I'm getting started with Haskell and I'm trying to use the Alex tool to create regular expressions and I'm a little bit lost; my first inconvenience was the compile part. How I have to do to compile a file with Alex?. Then, I think that I have to import into my code the modules that alex generates, but not sure. If someone can help me, I would be very greatful!
Why do you want to use alex to create regular expressions? If all you want is to do some regex matching etc, you should look at the regex-base package.
If it is plain Regex you want, the API is specified in text.regex.base. Then there are the implementations text.regex.Posix , text.regex.pcre and several others. The Haddoc documentation is a bit slim, however the basics are described in Real World Haskell, chapter 8. Some more indepth stuff is descriped in this SO question.

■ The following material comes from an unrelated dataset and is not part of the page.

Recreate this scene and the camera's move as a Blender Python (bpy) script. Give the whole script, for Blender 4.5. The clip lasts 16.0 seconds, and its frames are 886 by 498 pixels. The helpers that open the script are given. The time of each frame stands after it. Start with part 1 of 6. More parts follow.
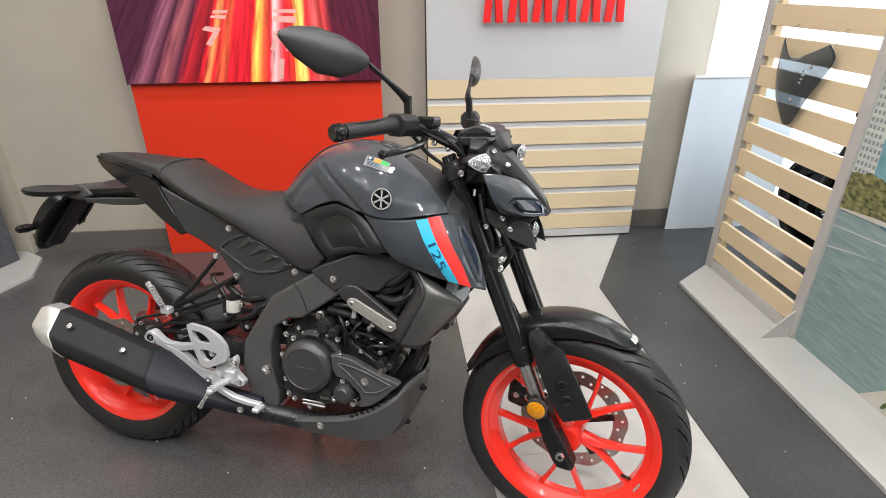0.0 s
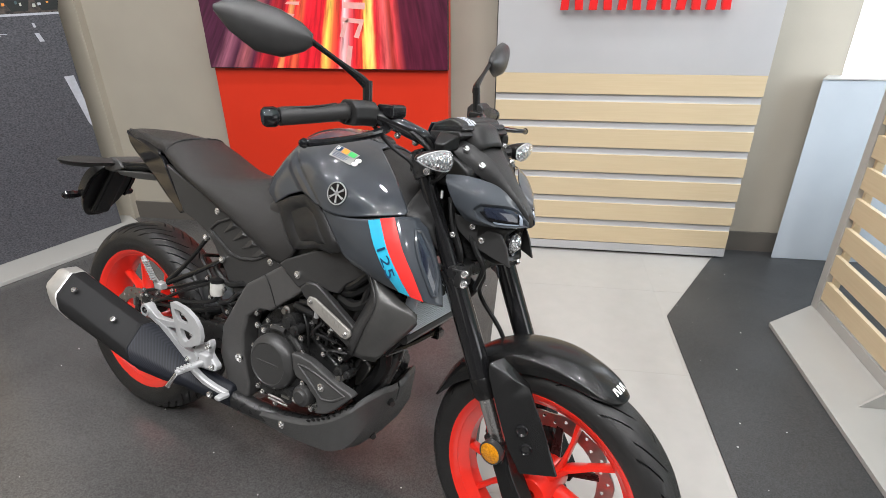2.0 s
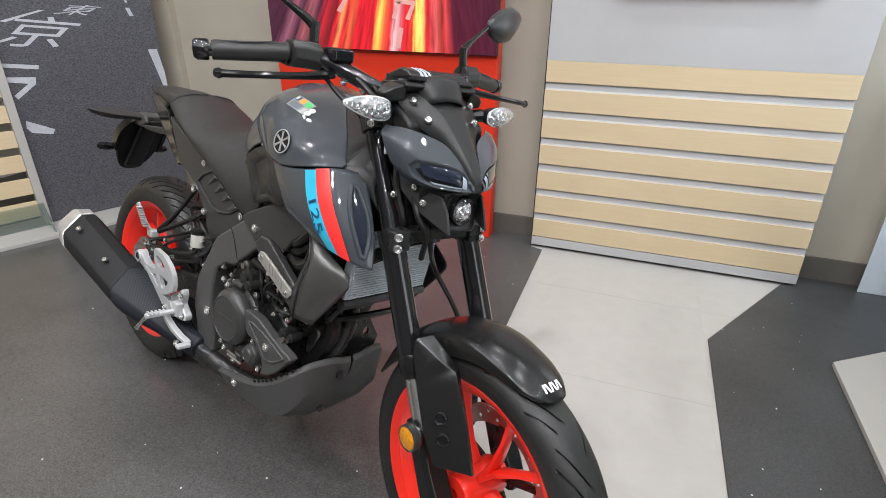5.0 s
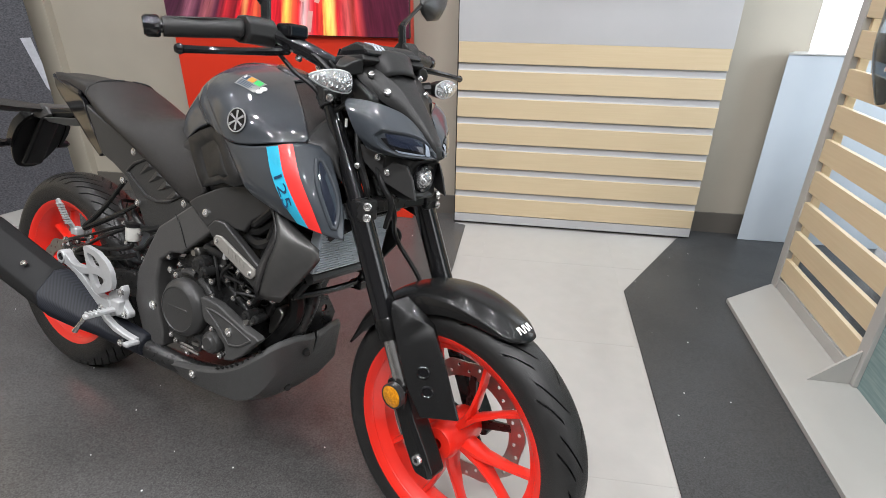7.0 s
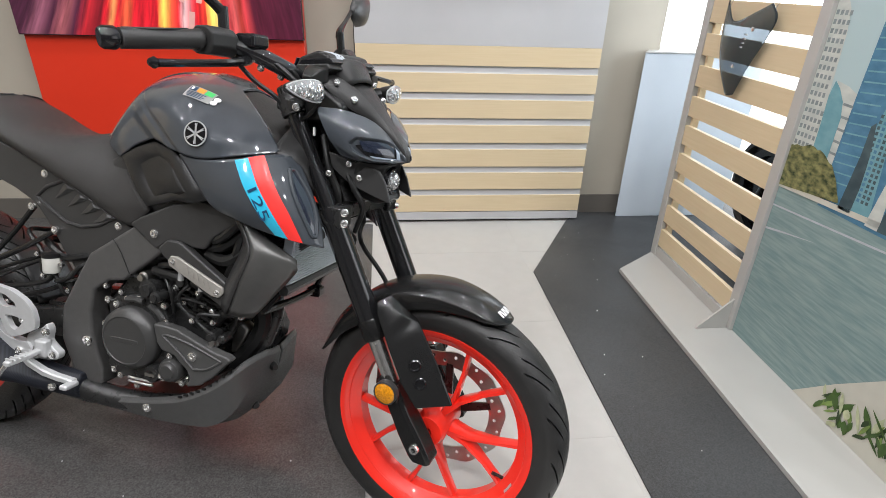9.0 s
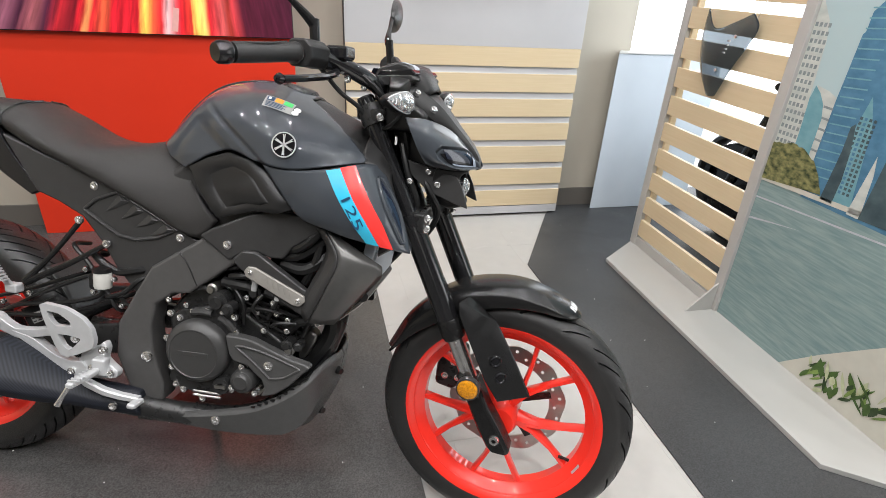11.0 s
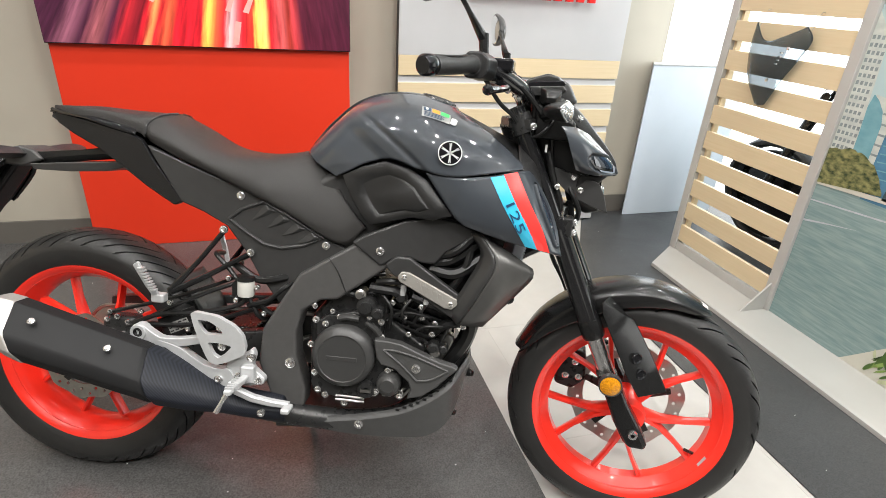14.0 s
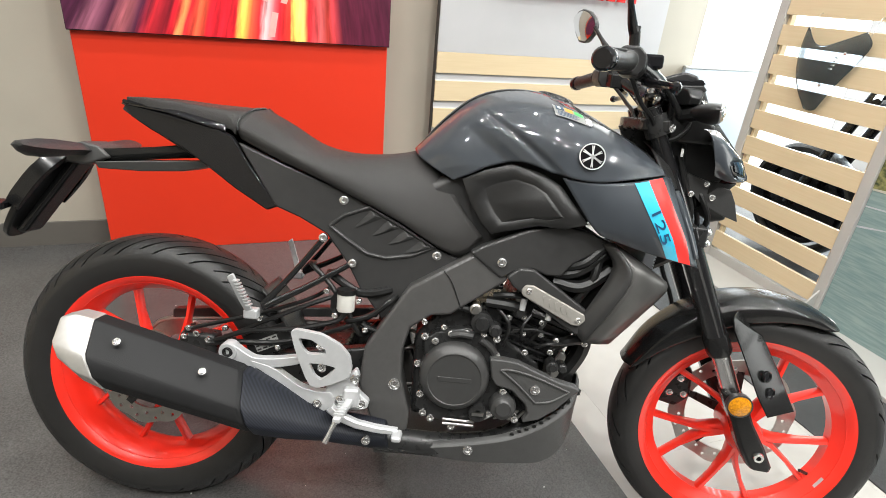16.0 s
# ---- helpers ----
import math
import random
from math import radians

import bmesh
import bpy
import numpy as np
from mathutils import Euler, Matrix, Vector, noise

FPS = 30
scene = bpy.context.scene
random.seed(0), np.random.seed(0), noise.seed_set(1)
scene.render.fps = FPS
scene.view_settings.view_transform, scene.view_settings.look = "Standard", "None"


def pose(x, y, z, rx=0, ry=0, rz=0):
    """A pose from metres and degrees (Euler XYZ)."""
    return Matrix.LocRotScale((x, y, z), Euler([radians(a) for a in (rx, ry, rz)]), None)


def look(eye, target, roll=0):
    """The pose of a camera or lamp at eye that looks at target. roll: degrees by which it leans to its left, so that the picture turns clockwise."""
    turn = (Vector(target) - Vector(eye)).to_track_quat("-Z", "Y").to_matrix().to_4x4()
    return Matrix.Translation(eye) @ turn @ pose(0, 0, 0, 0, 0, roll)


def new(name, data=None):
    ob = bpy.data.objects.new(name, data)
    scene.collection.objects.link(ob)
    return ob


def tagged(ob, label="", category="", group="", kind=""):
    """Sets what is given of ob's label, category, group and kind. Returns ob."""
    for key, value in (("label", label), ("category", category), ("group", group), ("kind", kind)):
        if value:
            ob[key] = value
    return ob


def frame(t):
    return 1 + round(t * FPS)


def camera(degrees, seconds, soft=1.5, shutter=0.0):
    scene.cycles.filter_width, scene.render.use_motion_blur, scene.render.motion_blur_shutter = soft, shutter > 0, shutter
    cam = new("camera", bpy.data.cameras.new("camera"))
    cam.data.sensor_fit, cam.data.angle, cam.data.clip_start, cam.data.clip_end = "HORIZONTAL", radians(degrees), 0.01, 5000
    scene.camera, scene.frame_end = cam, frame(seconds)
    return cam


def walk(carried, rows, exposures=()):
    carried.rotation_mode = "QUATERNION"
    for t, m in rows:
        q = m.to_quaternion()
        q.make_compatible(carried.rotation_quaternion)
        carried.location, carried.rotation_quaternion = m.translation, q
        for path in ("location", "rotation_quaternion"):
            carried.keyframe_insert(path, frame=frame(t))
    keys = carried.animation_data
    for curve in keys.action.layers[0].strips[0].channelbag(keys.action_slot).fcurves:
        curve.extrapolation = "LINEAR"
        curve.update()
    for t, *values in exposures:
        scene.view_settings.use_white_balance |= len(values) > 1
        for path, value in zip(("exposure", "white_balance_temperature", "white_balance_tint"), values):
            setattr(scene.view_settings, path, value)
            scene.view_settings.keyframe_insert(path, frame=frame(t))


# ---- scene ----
cam = camera(78.7, 16.0, soft=0.6)
PATH = [
    (0, (0.274, 0.284, 1.343), (0.456, 2.068, 0.459), 0.0),
    (0.5, (0.389, 0.307, 1.336), (0.433, 2.095, 0.44), -0.8),
    (1, (0.489, 0.326, 1.324), (0.409, 2.11, 0.424), -0.9),
    (1.5, (0.559, 0.374, 1.308), (0.393, 2.151, 0.405), -0.9),
    (2, (0.628, 0.437, 1.297), (0.352, 2.204, 0.403), -0.6),
    (2.5, (0.705, 0.485, 1.295), (0.316, 2.232, 0.403), -0.5),
    (3, (0.797, 0.535, 1.285), (0.305, 2.259, 0.399), -0.3),
    (3.5, (0.864, 0.565, 1.275), (0.268, 2.267, 0.41), 0.3),
    (3.7, (0.878, 0.567, 1.262), (0.255, 2.266, 0.41), 0.5),
    (5.8, (0.912, 0.546, 1.139), (0.316, 2.24, 0.26), 0.9),
    (6, (0.906, 0.539, 1.136), (0.359, 2.245, 0.248), 1.1),
    (6.5, (0.86, 0.495, 1.143), (0.445, 2.237, 0.254), 1.0),
    (7, (0.811, 0.454, 1.154), (0.545, 2.225, 0.263), 0.8),
    (7.5, (0.756, 0.416, 1.163), (0.634, 2.205, 0.276), 0.4),
    (8, (0.702, 0.395, 1.165), (0.708, 2.189, 0.281), 0.6),
    (8.2, (0.685, 0.391, 1.165), (0.739, 2.184, 0.282), 0.8),
    (10.3, (0.43, 0.402, 1.199), (0.791, 2.149, 0.295), 3.4),
    (10.5, (0.402, 0.403, 1.196), (0.778, 2.15, 0.297), 3.3),
    (11, (0.301, 0.405, 1.207), (0.756, 2.129, 0.301), 3.6),
    (11.5, (0.21, 0.408, 1.21), (0.703, 2.127, 0.314), 3.8),
    (12, (0.138, 0.413, 1.212), (0.662, 2.13, 0.331), 3.9),
    (12.5, (0.09, 0.418, 1.212), (0.627, 2.134, 0.336), 4.0),
    (13, (0.043, 0.424, 1.212), (0.585, 2.138, 0.334), 4.0),
    (13.5, (0.0, 0.426, 1.204), (0.54, 2.145, 0.335), 3.8),
    (14, (-0.057, 0.45, 1.193), (0.478, 2.171, 0.327), 3.7),
    (14.5, (-0.119, 0.493, 1.179), (0.371, 2.224, 0.306), 3.1),
    (15, (-0.192, 0.539, 1.172), (0.263, 2.273, 0.287), 3.1),
    (15.5, (-0.255, 0.578, 1.159), (0.257, 2.299, 0.28), 4.0),
    (16, (-0.318, 0.63, 1.148), (0.314, 2.323, 0.291), 5.3),
]
walk(cam, [(t, look(eye, target, roll)) for t, eye, target, roll in PATH], [(0.0, 0.12, 6600, 9.5), (3.5, 0.03, 6380, 9.5), (8.0, 0.0, 6400, 9.5), (11.0, 0.1, 6520, 9.5), (14.5, 0.41, 6740, 7), (16.0, 0.48, 6660, 6)])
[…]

You can specify regular expression functions in Alex.
Here for example, a regex in Alex to match floating point numbers:
$space = [\ \t\xa0]
$digit = 0-9
$octit = 0-7
$hexit = [$digit A-F a-f]
@sign = [\-\+]
@decimal = $digit+
@octal = $octit+
@hexadecimal = $hexit+
@exponent = [eE] [\-\+]? @decimal
@number = @decimal
| @decimal \. @decimal @exponent?
| @decimal @exponent
| 0[oO] @octal
| 0[xX] @hexadecimal
lex :-
@sign? @number { strtod }
When we match the floating point number, we dispatch to a parsing function to operate on that captured string, which we can then wrap and expose to the user as a parsing function:
readDouble :: ByteString -> Maybe (Double, ByteString)
readDouble str = case alexScan (AlexInput '\n' str) 0 of
AlexEOF -> Nothing
AlexError _ -> Nothing
AlexToken (AlexInput _ rest) n _ ->
case strtod (B.unsafeTake n str) of d -> d `seq` Just $! (d , rest)
A nice consequence of using Alex for this regex matching is that the performance is good, as the regex engine is compiled statically. It can also be exposed as a regular Haskell library built with cabal. For the full implementation, see bytestring-lexing.
The general advice on when to use a lexer instead of a regex matcher would be that, if you have a grammar for the lexemes you're trying to match, as I did for floating point, use Alex. If you don't, and the structure is more ad hoc, use a regex engine.